The Texas Rangers finished in last place, 18 games below .500, 31 games behind Oakland, and 21 behind next-to-last Seattle, in the AL West last year. And yet the Rangers decided to pass on often-injured backstop Pudge Rodriguez though they have no viable replacement. They have a hole seemingly at every outfield position, and all they did to sign it was replace Todd Hollandsworth with Doug Glanville. They have a starting rotation that ranked in the bottom third in the majors last season (23rd in Baseball Prospectus), and all they did was trade the god-awful Aaron Myette for the just plain awful Ryan Drese while probably staff ace Kenny Rogers to free agency. They also have a rather weak-hitting second baseman.

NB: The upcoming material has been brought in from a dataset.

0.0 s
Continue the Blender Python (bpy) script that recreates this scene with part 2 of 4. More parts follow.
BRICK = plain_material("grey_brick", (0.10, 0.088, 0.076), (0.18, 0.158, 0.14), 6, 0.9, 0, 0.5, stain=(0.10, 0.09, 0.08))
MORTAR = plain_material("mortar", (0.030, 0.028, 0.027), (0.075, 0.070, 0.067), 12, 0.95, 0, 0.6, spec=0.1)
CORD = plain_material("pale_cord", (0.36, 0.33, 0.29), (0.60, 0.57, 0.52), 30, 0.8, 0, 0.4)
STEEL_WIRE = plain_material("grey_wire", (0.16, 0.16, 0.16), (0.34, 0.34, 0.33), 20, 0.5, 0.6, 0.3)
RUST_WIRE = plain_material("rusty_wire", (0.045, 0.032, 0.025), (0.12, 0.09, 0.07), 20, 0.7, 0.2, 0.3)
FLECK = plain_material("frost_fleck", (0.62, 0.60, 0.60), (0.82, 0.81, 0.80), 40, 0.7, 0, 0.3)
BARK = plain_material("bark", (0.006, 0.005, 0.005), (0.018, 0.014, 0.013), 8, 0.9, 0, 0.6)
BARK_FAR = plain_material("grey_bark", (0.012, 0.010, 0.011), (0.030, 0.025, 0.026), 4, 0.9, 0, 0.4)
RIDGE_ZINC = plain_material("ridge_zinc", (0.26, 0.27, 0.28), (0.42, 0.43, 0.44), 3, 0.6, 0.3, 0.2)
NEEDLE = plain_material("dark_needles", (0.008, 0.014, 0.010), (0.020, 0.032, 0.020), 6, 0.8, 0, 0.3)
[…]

So where is Texas investing all their time and money in the offseason? Their bullpen. The 2002 Ranger bullpen was very bad (ranked 25th with -22.9 Adjusted Runs Prevented by Baseball Prospectus). The Rangers set relievers Hideki Irabu, John Rocker, and Juan Alvarez free in the offseason. That was wise. Rocker made $2.5 M last year and had an evil 6.66 ERA and 1 save and 3 blown saves in 30 appearances. That was 26% worse than the adjusted league average. He also had a -4.9 Adjusted Runs Prevented. The other two weren't much better: Irabu at $550 K had a 5.74 ERA, 16 saves, 4 BS, 86% adjusted ERA (i.e., 24 points worse than average), and a -0.3 ARP. Alvarez at around the league minimum had a 4.76 ERA, 0 saves, 3 BS, 103 adjusted ERA (3 points better than average), and a -4.3 ARP.

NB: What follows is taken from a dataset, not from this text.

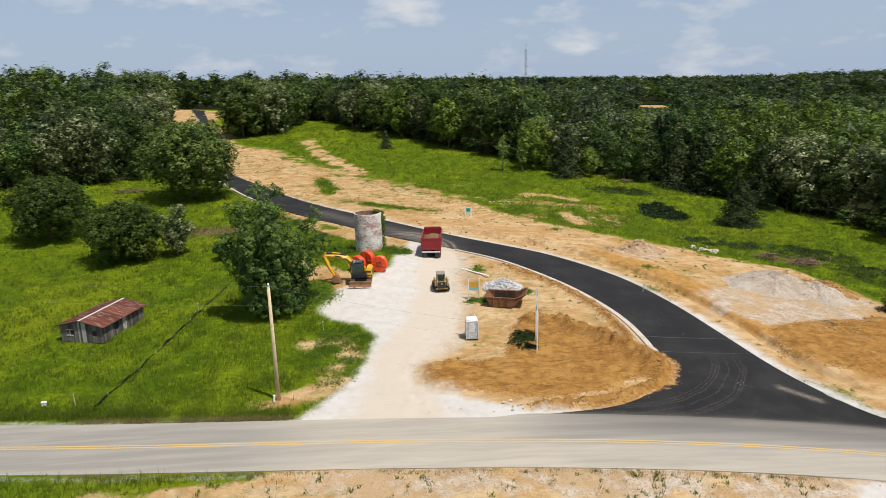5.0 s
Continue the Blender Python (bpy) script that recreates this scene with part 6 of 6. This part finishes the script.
def build_grass():
    """Tufts of meadow grass, sparse tufts on bare ground, tall and dry tufts along the road."""

    def tufts(x, y, h, rg, blades=4, spread_=0.2, wide=(0.014, 0.034)):
        n = len(x) * blades
        bx, by = np.repeat(x, blades) + rg.normal(0, spread_, n), np.repeat(y, blades) + rg.normal(0, spread_, n)
        z = land(bx, by)
        a = rg.normal(0.9, 1.5, n)
        hh = np.repeat(h * np.ones(len(x)), blades) * rg.uniform(0.5, 1.3, n)
        w = rg.uniform(*wide, n) * (0.6 + 0.006 * np.hypot(bx + 25, by))
        lean = rg.uniform(0.4, 1.3, n) * hh
        dx, dy = np.cos(a), np.sin(a)
        p0 = np.stack([bx - dy * w, by + dx * w, z - 0.03], 1)
        p1 = np.stack([bx + dy * w, by - dx * w, z - 0.03], 1)
        p2 = np.stack([bx + dx * lean, by + dy * lean, z + hh], 1)
        return np.stack([p0, p1, p2], 1).reshape(-1, 3)

    def lay(name, vs, material, label):
        v = np.concatenate(vs)
        tagged(new(name, array_mesh(name, v, np.arange(len(v)).reshape(-1, 3), material)), label, "grass", kind="stuff")

    grassy = lambda f, r, l: (f["soil"] < -0.4) & (l < -0.4) & (f["stone"] < -0.3) & (f["wood"] < 1)
    x, y, r2 = scatter(620000, 91, grassy, -160, 45, 14, 240)
    near = np.hypot(x + 25, y + 3)
    keep = r2.uniform(size=len(x)) < np.minimum(1, (50 / near) ** 1.6)
    x, y, near = x[keep], y[keep], near[keep]
    clump = lumps(x, y, 6.0, 9) * 0.5 + lumps(x, y, 1.8, 10) * 0.5
    green = [tufts(x, y, 0.42 * np.maximum(0.35, 1 + 0.7 * clump) * (0.8 + near / 400), r2)]
    x, y, r2 = scatter(16000, 97, lambda f, r, l: (f["soil"] > -0.6) & (f["soil"] < 2.2) & (f["dirt"] < -0.5) & (l < -0.6), -75, 25, 16, 125)
    keep = lumps(x, y, 4.0, 12) > 0.1
    green.append(tufts(x[keep], y[keep], 0.2, r2, 5, 0.16))
    x, y, r2 = scatter(7000, 98, lambda f, r, l: (f["soil"] > 0.1) & (f["dirt"] < -0.5) & (f["stone"] < -0.4) & (l < -0.6), -60, 22, 16, 100)
    stony = np.hypot(x - 5, y - 60) < 11
    keep = ((y < main_mid(x)) & (lumps(x, y, 5.0, 15) > -0.1)) | ((r2.uniform(size=len(x)) < 0.12) & ~stony)
    green.append(tufts(x[keep], y[keep], 0.15, r2, 18, 0.12, (0.02, 0.05)))
    x, y, r2 = scatter(14000, 103, lambda f, r, l: f["soil"] > 0.0, -100, -18, 100, 205)
    keep = lumps(x, y, 7.0, 25) + lumps(x, y, 2.5, 26) > 0.5
    green.append(tufts(x[keep], y[keep], 0.24, r2, 7, 0.25))
    x, r2 = np.random.RandomState(99).uniform(-82, -45.5, 1900), np.random.RandomState(100)
    off = np.abs(r2.normal(0, 0.9, len(x))) + 3.75
    tall = 0.30 + 0.35 * np.clip(lumps(x, off * 0, 5.0, 24), 0, 1)
    green.append(tufts(x, main_mid(x) + off, tall, r2, 6, 0.14))
    lay("grass", green, GRASS_BLADE, "long tufted meadow grass, sparse on bare soil")
    x = r2.uniform(-62, -45, 1300)
    off = 3.2 + r2.gamma(1.5, 0.18, len(x))
    dry = [tufts(x, main_mid(x) + off, 0.18, r2, 6, 0.16)]
    x = r2.uniform(-62, -10, 700)
    dry.append(tufts(x, main_mid(x) - 3.3 - r2.gamma(1.5, 0.15, len(x)), 0.12, r2, 6, 0.12))
    x, y, r3 = scatter(5000, 101, lambda f, r, l: (np.abs(f["soil"]) < 1.0) & (f["dirt"] < -0.5) & (l < -0.6), -75, 25, 88, 160)
    dry.append(tufts(x, y, 0.25, r3, 5, 0.2))
    lay("dry_grass", dry, DRY_BLADE, "dry straw-coloured grass along the road's edge")


build_grass()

However, the Rangers have opened up the Tom-Hicks-mandated tight purse strings to acquire three questionable relievers this offseason: Esteban Yan, Urgueth Urbina, and now the abysmal Aaron Fultz. In two of the three deals, the terms were not disclosed, but Urbina was signed at $4 M, a $2.7 M cut from 2002. So what will Texas be getting? Urbina was good last year in Boston with a 3.00 ERA, 40 saves, 6 blown, 148 adjusted ERA, and 9.6 ARP (good but not close to the top 30 in the majors). Urbina is a decent pitcher but not the consistently dominant one that most teams demand in the closer spot, but they could spend their money in worse ways.

Yan and Fultz are, as they say, another story. Yan was very average in 2002. He had a 4.30 ERA, 19 saves, 8 blown, 104 adjusted ERA, and 1.2 ARP. He also made $1.5 M. Fultz was poor: 4.79 ERA, 0 saves, 1 blown, 79 adjusted ERA, and -8.0 ARP.

The Rangers correctly identified a deficiency in their team, the bullpen (aside from Francisco Cordero and Jay Powell). But instead of viewing it as an organic issue for their team, that is that their pitching is poor overall, they have decided to jettison the shoddy parts for new average parts. It doesn't seem a winning strategy.

Then again given their starting pitching woes, maybe they are taking the opposite approach to the Yankees' apparent strategy. Whereas The Yankees may go in the season with 8 or 9 starting pitchers on their staff, perhaps the Rangers want to go into spring training with a staff of relievers. It could even be a commendable strategy, if they got some good relievers.